In late 1894…

…in London, Lady Augusta Gregory, 42, widowed for the past two years, is moving her possessions back to the Gregory home, Coole Park in the west of Ireland, and getting rid of a lot of her late husband’s ‘rubbish.’ On the basis of his autobiography, which she edited, she has convinced a London publisher to commission her to edit his family correspondence, which she found in a box at Coole.

This is the kind of project Augusta has been looking for. During her 12-year marriage to Sir William Gregory, Member of Parliament, Governor of Ceylon, and 35 years her senior, she had travelled the world, organized a campaign to free a rebel Arab leader, had an affair with a poet, and become a mother.

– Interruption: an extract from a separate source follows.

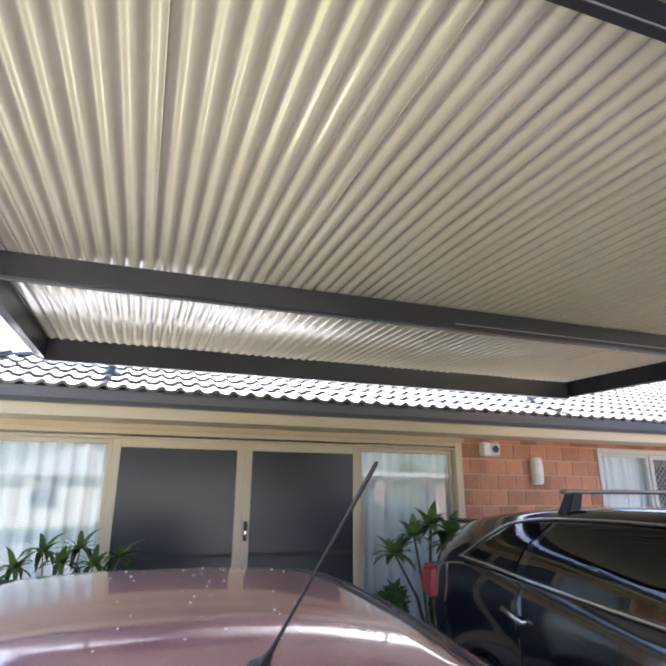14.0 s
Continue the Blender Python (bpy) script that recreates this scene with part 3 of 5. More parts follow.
def wheel(car, x, y, r, rim_r, width, spokes=5):
    """A tyre with an alloy rim; it faces +y or -y by the sign of y."""
    s = 1 if y > 0 else -1
    m = Matrix.Translation((x, y, r)) @ Matrix.Rotation(-s * math.pi / 2, 4, "X")
    ty = part("wheel", lathe([(rim_r - 0.01, -width / 2), (r - 0.03, -width / 2), (r, -width / 2 + 0.03), (r, width / 2 - 0.03), (r - 0.025, width / 2), (rim_r, width / 2 + 0.004), (rim_r - 0.012, width / 2 - 0.03), (rim_r - 0.02, -0.02), (0.02, -0.02)], 40), RUBBER, car, "black tyre on a silver alloy rim", smooth=True, m=m)
    bm = bmesh.new()
    for k in range(spokes):
        for off in (-0.19, 0.19):
            a = 2 * math.pi * k / spokes + off
            p = Vector((math.cos(a), math.sin(a), 0))
            t = Vector((-p.y, p.x, 0)) * 0.0125
            hub, out = p * 0.03 + Vector((0, 0, width / 2 - 0.045)), p * (rim_r - 0.012) + Vector((0, 0, width / 2 - 0.012))
            q = [hub + t * 1.3, hub - t * 1.3, out - t, out + t]
            top = [bm.verts.new(v) for v in q]
            low = [bm.verts.new(v - Vector((0, 0, 0.03))) for v in q]
            bm.faces.new(top)
            for i in range(4):
                bm.faces.new((top[i], low[i], low[(i + 1) % 4], top[(i + 1) % 4]))
    bmesh.ops.recalc_face_normals(bm, faces=bm.faces[:])
    part("rim", bm, ALLOY, ty)
    part("lip", lathe([(rim_r - 0.014, width / 2 - 0.03), (rim_r + 0.006, width / 2 - 0.02), (rim_r + 0.006, width / 2 + 0.007), (rim_r - 0.012, width / 2 + 0.009), (rim_r - 0.014, width / 2 - 0.03)], 40, caps=False), ALLOY, ty, smooth=True)
    part("hub_cap", lathe([(0.07, width / 2 - 0.05), (0.07, width / 2 - 0.025), (0.05, width / 2 - 0.012)], 20), ALLOY, ty)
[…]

St. George’s Place, Hyde Park Corner, London

St. George’s Place, Hyde Park Corner, London

In their London home at Hyde Park Corner, Lady Gregory had hosted a salon with the likes of Henry James, Alfred Lord Tennyson, James Whistler, Randolph Churchill, Sir John Millais, Aubrey Beardsley, and her fellow members of the Protestant Irish upper class, Oscar Wilde, George Bernard Shaw, and William Butler Yeats. Lured by the promise of fascinating conversation, moving between the drawing room, the dining room and the library, the elite of London felt comfortable gossiping about art and politics at the Gregory home.

Early on, Lady Gregory had had her guests sign her fan, made of sandalwood and crimson satin. When that one was filled, she bought fans of ivory for them to autograph, similar to this one:

An autographed ivory fan, similar to Lady Gregory's

An autographed ivory fan, similar to Lady Gregory’s

 

 

 

 

 

 

 

Her son Robert, now 13, inherited Coole Park when William Gregory died, but Augusta has the right to live there for life. Back there, working on her book, she wants to invite other writers and artists to visit and stay during the summers.

My photo of Lady Gregory’s autograph tree, Coole Park, western Ireland

My photo of Lady Gregory’s autograph tree, Coole Park, western Ireland

 

This year, we’ll be telling stories about these groups of ‘such friends,’ before, during and after their times together.